Unfortunately there is sometimes sad news to tell as well. On 20 December the tug Flying Phantom (picture right) capsized on the Clyde and three men lost their lives. One of them was Bob Cameron who was a well known figure on Islay. Bob owned the cottage near the Ballygrant Inn which he was rebuilding last year. In the meanwhile a Book of Condoleances has been setup for the victims of this terrible tragedy. Brian O'Donnell organised the book as a tribute to his former workmates. He had last saw the crew just two days before the accident, when he went down to the docks to wish them all the best for the festive period.
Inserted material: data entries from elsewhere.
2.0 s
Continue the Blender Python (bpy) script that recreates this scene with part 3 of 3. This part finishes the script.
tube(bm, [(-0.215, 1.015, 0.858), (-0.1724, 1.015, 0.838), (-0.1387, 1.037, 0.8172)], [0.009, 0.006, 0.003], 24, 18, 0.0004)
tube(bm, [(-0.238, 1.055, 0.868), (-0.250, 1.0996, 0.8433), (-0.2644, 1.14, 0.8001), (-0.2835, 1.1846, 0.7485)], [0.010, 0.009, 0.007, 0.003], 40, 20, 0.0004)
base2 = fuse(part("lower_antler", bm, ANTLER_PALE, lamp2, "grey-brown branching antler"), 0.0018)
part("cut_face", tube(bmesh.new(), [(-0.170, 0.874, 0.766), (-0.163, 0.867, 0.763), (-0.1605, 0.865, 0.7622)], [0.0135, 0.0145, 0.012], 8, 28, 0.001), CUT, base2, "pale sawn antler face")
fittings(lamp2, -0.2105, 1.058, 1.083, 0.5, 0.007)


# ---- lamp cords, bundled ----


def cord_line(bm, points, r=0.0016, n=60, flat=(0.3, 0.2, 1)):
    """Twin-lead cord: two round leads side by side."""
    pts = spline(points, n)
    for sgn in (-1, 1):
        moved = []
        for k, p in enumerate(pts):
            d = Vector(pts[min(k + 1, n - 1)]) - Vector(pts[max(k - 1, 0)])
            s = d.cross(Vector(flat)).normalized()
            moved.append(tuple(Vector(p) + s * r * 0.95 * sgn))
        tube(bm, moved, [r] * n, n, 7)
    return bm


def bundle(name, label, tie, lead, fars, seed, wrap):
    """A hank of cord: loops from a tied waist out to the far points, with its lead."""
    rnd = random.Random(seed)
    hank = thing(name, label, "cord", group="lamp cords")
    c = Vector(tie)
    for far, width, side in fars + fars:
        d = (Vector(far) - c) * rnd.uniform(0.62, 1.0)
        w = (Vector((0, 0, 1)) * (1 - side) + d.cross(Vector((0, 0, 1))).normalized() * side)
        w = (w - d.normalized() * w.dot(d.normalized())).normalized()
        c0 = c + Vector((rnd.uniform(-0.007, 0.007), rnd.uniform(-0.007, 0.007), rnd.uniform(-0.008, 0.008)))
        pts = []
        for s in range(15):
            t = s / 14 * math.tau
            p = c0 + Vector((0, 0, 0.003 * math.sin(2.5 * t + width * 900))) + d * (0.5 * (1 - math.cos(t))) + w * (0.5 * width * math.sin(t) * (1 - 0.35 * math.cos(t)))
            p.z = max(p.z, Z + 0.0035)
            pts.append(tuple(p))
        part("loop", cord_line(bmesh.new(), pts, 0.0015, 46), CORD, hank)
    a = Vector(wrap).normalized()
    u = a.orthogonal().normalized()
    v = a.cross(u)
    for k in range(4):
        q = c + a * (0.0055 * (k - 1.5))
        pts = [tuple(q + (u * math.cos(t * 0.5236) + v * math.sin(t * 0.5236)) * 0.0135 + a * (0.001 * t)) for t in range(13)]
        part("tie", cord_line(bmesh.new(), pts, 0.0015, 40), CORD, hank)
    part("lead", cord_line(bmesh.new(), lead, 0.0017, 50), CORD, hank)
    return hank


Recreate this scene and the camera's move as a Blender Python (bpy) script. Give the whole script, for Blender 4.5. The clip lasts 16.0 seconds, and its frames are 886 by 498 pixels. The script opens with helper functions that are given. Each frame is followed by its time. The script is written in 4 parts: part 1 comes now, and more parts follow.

A Quote from the Shipping Times: The Clydeside maritime community is in shock after the loss of the tug FLYING PHANTOM in thick fog on the River Clyde last night, December 20. At 6.42 pm Clyde Coastguard received a 999 call from Community Safety Officer who heard one of the crew's cries for help in the water. The tugs owners, Svitzer, say that radio contact with the tug was lost, and no mayday had been sent. This may indicate her loss was sudden.
The Scotsman reports that the Islay Lifeboat was called out yesterday: A major rescue mission was launched last night after a fishing vessel started taking on water in gale-force conditions. Lifeboats were launched from Islay and Barra and a Royal Navy rescue helicopter was dispatched from Prestwick after the crabber's seven-man crew sent out a mayday message at 8:10pm. Despite 10ft waves and force-seven winds, a water pump was airlifted on to the UK-registered vessel, which was south-west of Tiree. Four of the crew were taken off. A spokesman for Clyde Coastguard said attempts would be made to bail out enough water to allow the boat to be towed back to shore. The Niamh Aine is expected to dock in Port Askaig around noon.